## GIVEN PROBLEM
Everything in the data should be repeated exactly, save for the images.

## DATA SHOWN
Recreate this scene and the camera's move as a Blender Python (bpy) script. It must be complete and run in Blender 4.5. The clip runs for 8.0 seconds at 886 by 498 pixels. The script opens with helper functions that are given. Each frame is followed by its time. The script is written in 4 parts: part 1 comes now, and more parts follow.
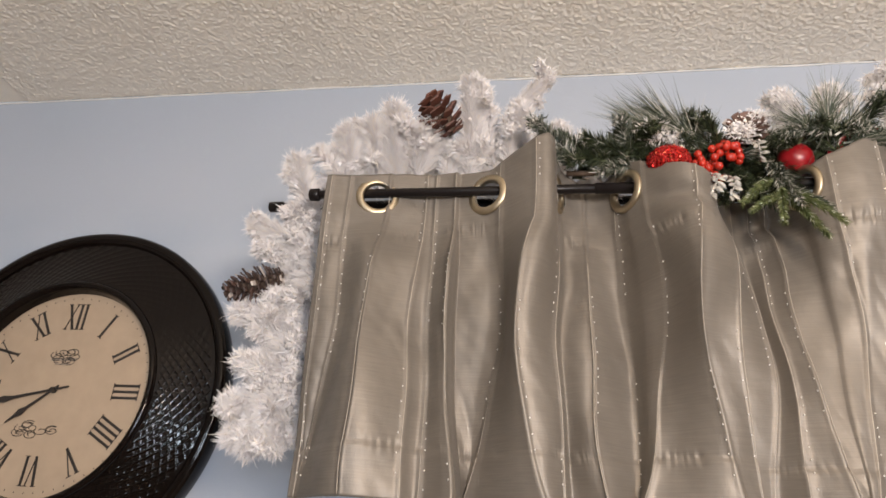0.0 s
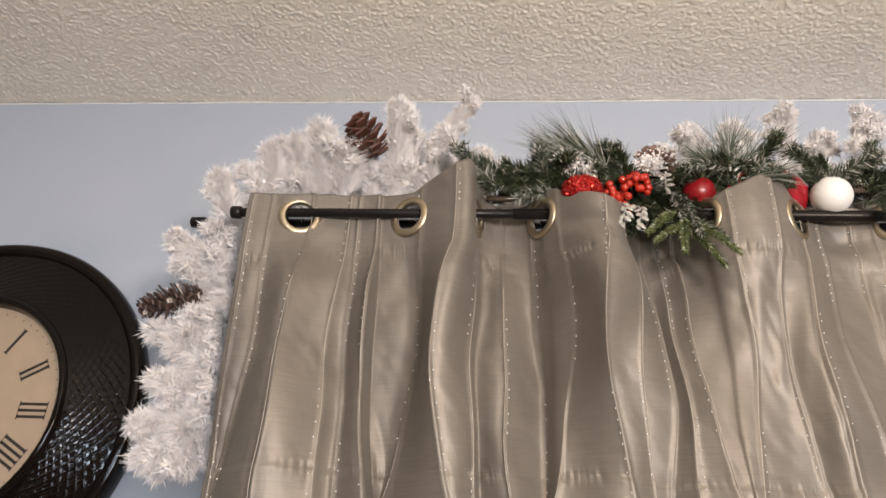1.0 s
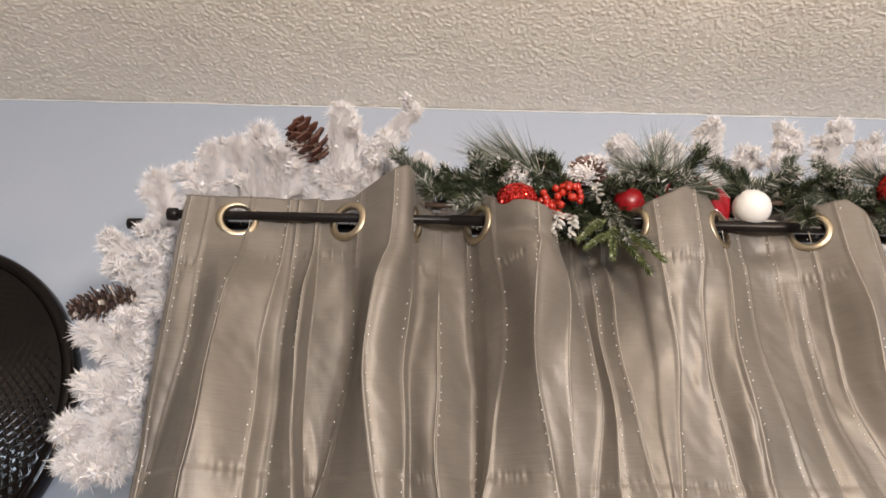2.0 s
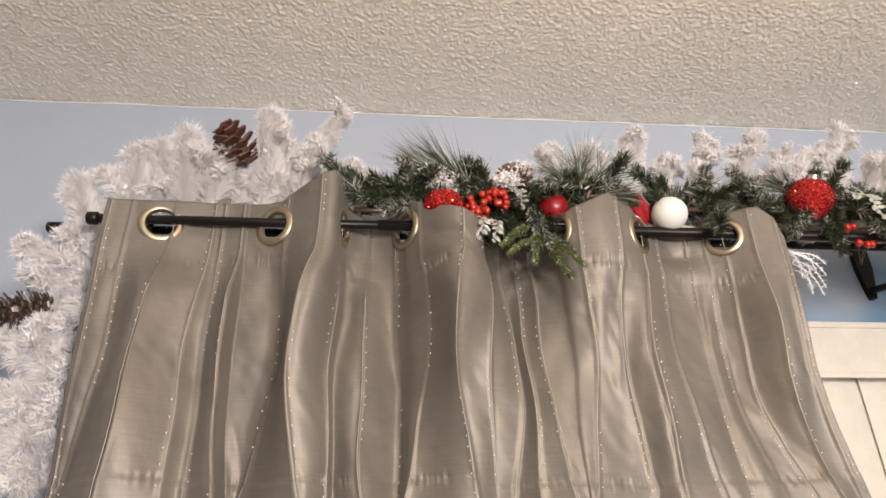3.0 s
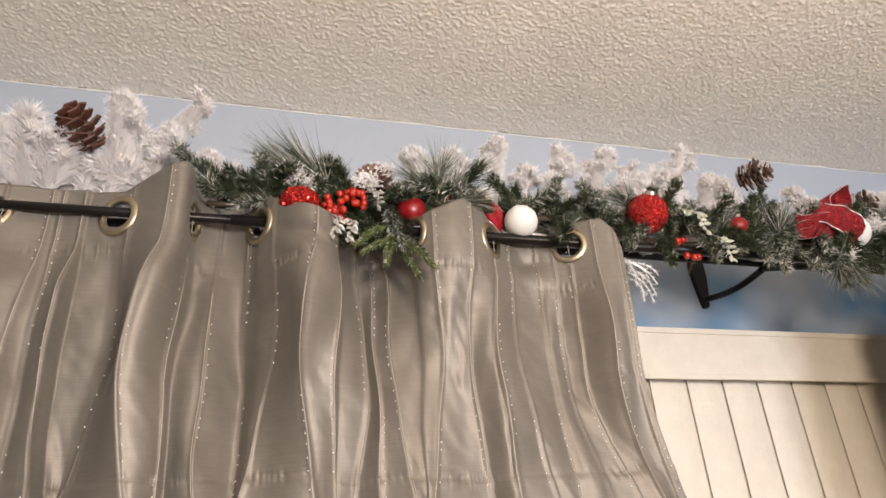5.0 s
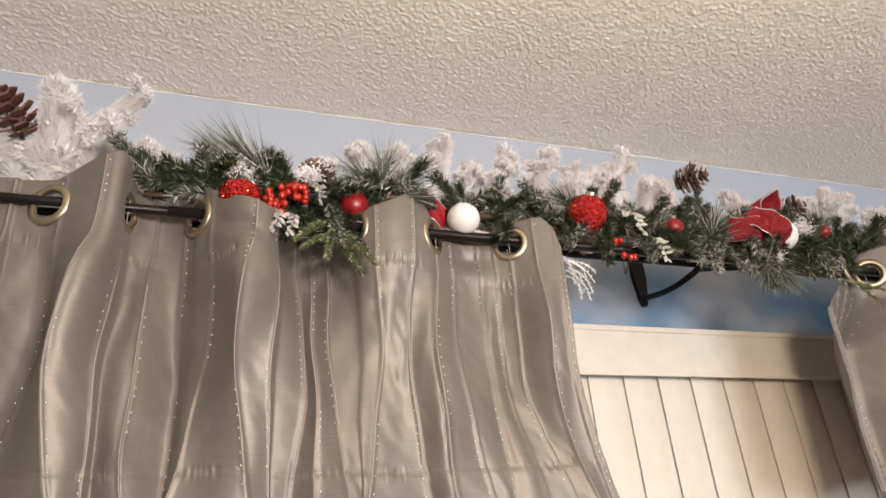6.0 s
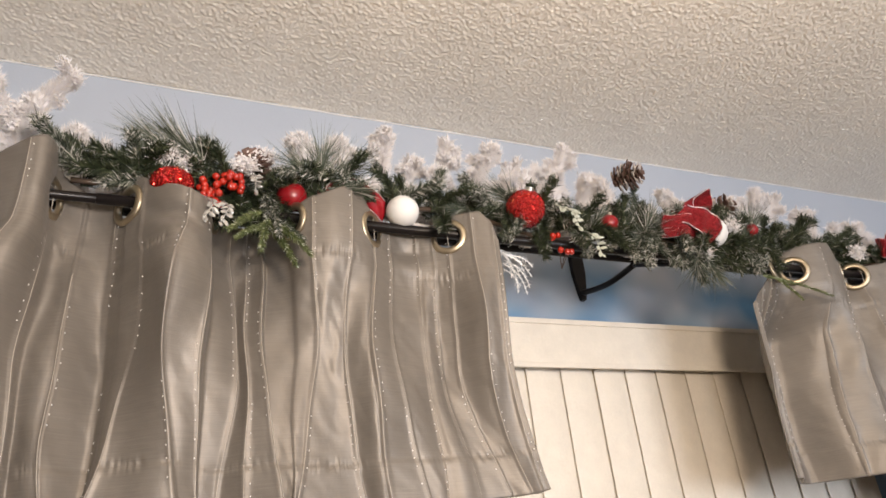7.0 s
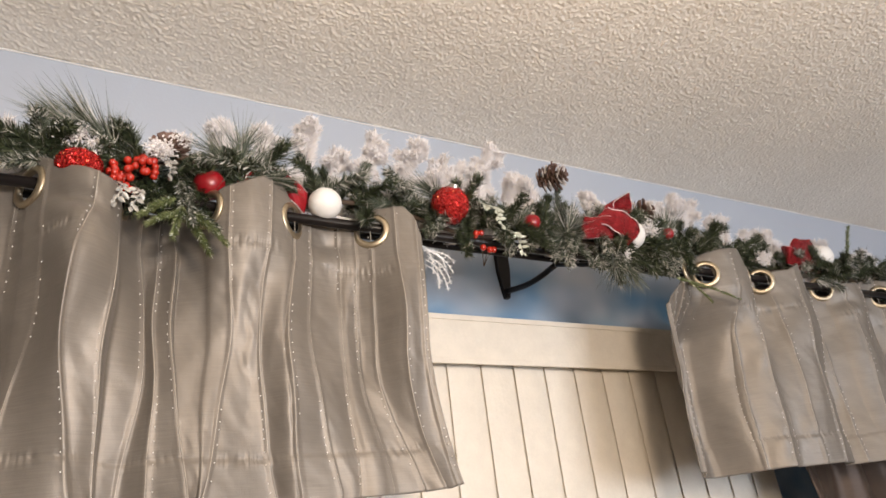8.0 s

## WRITTEN SOLUTION
Recreate this scene and the camera's move as a Blender Python (bpy) script. It must be complete and run in Blender 4.5. The clip runs for 8.0 seconds at 886 by 498 pixels. The script opens with helper functions that are given. Each frame is followed by its time. The script is written in 4 parts: part 1 comes now, and more parts follow.
0.0 s
1.0 s
2.0 s
3.0 s
5.0 s
6.0 s
7.0 s
8.0 s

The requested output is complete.